TD Bank proclaims "the end of a rising unemployment rate"

For the last two days, Prime Minister Stephen Harper's inner cabinet has been huddled at Meech Lake, Que. fine-tuning the policy directions the government will take in next month's federal budget and throne speech. And on each of those last two days, Industry Minister Tony Clement was released from those meetings for an hour or so to update reporters on those meetings. There was not a lot of news in those updates but Clement did say, on both days, that job creation is now the government's number one priority.

The Canadian economy, we learned this morning, is not waiting for the government. Entrepreneurs across the land have been busy creating jobs on their own.

Statistics Canada reports that in January, the Canadian economy added 43,000 jobs, a sign of strength that surprised many professional forecasters, who were expecting a rather tepid employment report. Most those new jobs were part-time but, still economists say the results were a positive sign. And Statscan itself notes that the number of people in Canada is far off the peak employment numbers of October, 2008 (the month of our last general election, coincidentally). In fact, there are 280,000 Canadians who had a job the last time they voted for a federal government that do not have one right now.

That said: the unemployment rate, which peaked at 8.7 per cent last August dropped in January to 8.3 per cent. TD Bank's Diana Petramala crunches the data and concludes that it's only going to get better for Canadians looking for work and, by extension, for a government trying to show that its policies are putting Canadians to work:

The job gains this month were largely consistent with the current stage in the economic recovery. We estimate that Canadian real GDP grew by 4% annualized in the fourth quarter and are expecting growth of 3.6% in the first quarter of 2010. Typically, during early stages of recovery, these types of quarterly growth rates are consistent with average monthly employment increases in the range of 20,000-25,000. The 3-month moving average for job gains is roughly consistent with this estimate at 29,000. As the Canadian economic recovery gains steam in the near-term, we expect continued improvements in the labour market, with average monthly job gains holding in the current range. In addition, we have likely seen the end of a rising unemployment rate.

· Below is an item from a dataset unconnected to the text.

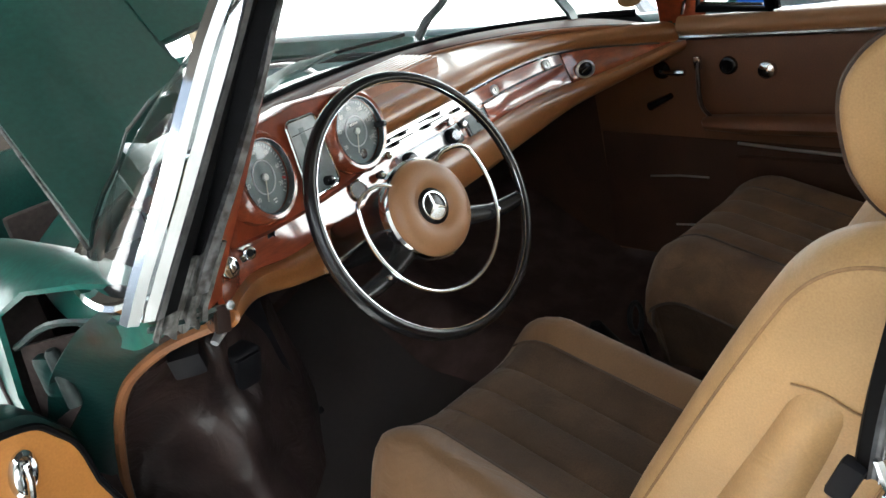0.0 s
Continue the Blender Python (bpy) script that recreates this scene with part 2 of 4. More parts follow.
def lathe(profile, m=None, seg=40, bm=None):
    """Turn a profile of (radius, height) about z, then place it by m."""
    m = m or Matrix()
    bm = bm or bmesh.new()
    rows = []
    for r, z in profile:
        if r < 1e-6:
            rows.append([bm.verts.new(m @ Vector((0, 0, z)))])
        else:
            rows.append([bm.verts.new(m @ Vector((r * math.cos(a), r * math.sin(a), z))) for a in np.linspace(0, 2 * math.pi, seg, endpoint=False)])
    for a, b in zip(rows, rows[1:]):
        for i in range(seg):
            j = (i + 1) % seg
            if len(a) == 1 and len(b) > 1:
                bm.faces.new((a[0], b[i], b[j]))
            elif len(b) == 1 and len(a) > 1:
                bm.faces.new((a[i], a[j], b[0]))
            elif len(a) > 1:
                bm.faces.new((a[i], a[j], b[j], b[i]))
    return bm


def box(size, m=None, r=0.004, seg=2, bm=None):
    """A box of that size about its centre, with rounded edges."""
    own = bmesh.new()
    bmesh.ops.create_cube(own, size=1.0)
    bmesh.ops.scale(own, vec=size, verts=own.verts)
    if r:
        bmesh.ops.bevel(own, geom=own.edges[:], offset=r, segments=seg, affect="EDGES", profile=0.6)
    own.transform(m or Matrix())
    if bm is None:
        return own
    me = bpy.data.meshes.new("tmp")
    own.to_mesh(me)
    own.free()
    bm.from_mesh(me)
    bpy.data.meshes.remove(me)
    return bm


def slab(outline, depth, m=None, r=0.0):
    """A flat outline of (x, y) with a depth along z, with rounded edges."""
    bm = bmesh.new()
    f = bm.faces.new([bm.verts.new((x, y, 0)) for x, y in outline])
    bm.normal_update()
    e = bmesh.ops.extrude_face_region(bm, geom=[f])
    bmesh.ops.translate(bm, vec=(0, 0, depth), verts=[v for v in e["geom"] if isinstance(v, bmesh.types.BMVert)])
    if r:
        bm.normal_update()
        bmesh.ops.recalc_face_normals(bm, faces=bm.faces)
        bmesh.ops.bevel(bm, geom=[x for x in bm.edges if x.calc_face_angle(0) > 0.6], offset=r, segments=2, affect="EDGES", profile=0.6)
    bm.transform(m or Matrix())
    return bm


def spline(pts, n):
    """n points along a smooth curve through pts (Catmull-Rom)."""
    p = [np.array(q, float) for q in pts]
    p = [2 * p[0] - p[1]] + p + [2 * p[-1] - p[-2]]
    out = []
    for t in np.linspace(0, len(pts) - 1 - 1e-6, n):
        i, f = int(t), t - int(t)
        a, b, c, d = p[i:i + 4]
        out.append(tuple(0.5 * ((2 * b) + (c - a) * f + (2 * a - 5 * b + 4 * c - d) * f * f + (3 * b - a - 3 * c + d) * f ** 3)))
    return out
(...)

One thought on “TD Bank proclaims "the end of a rising unemployment rate"”

  1. 41,000 part time jobs is not a recovery. We've stabilized. But most economists believe it will take a long time to recover the job loss and the jobs that will be created will not be as good and as well-paid as the ones lost. So recovery will be even longer. A worse wage means you aren't going to be spending like you were before. It's a bogus feel good day.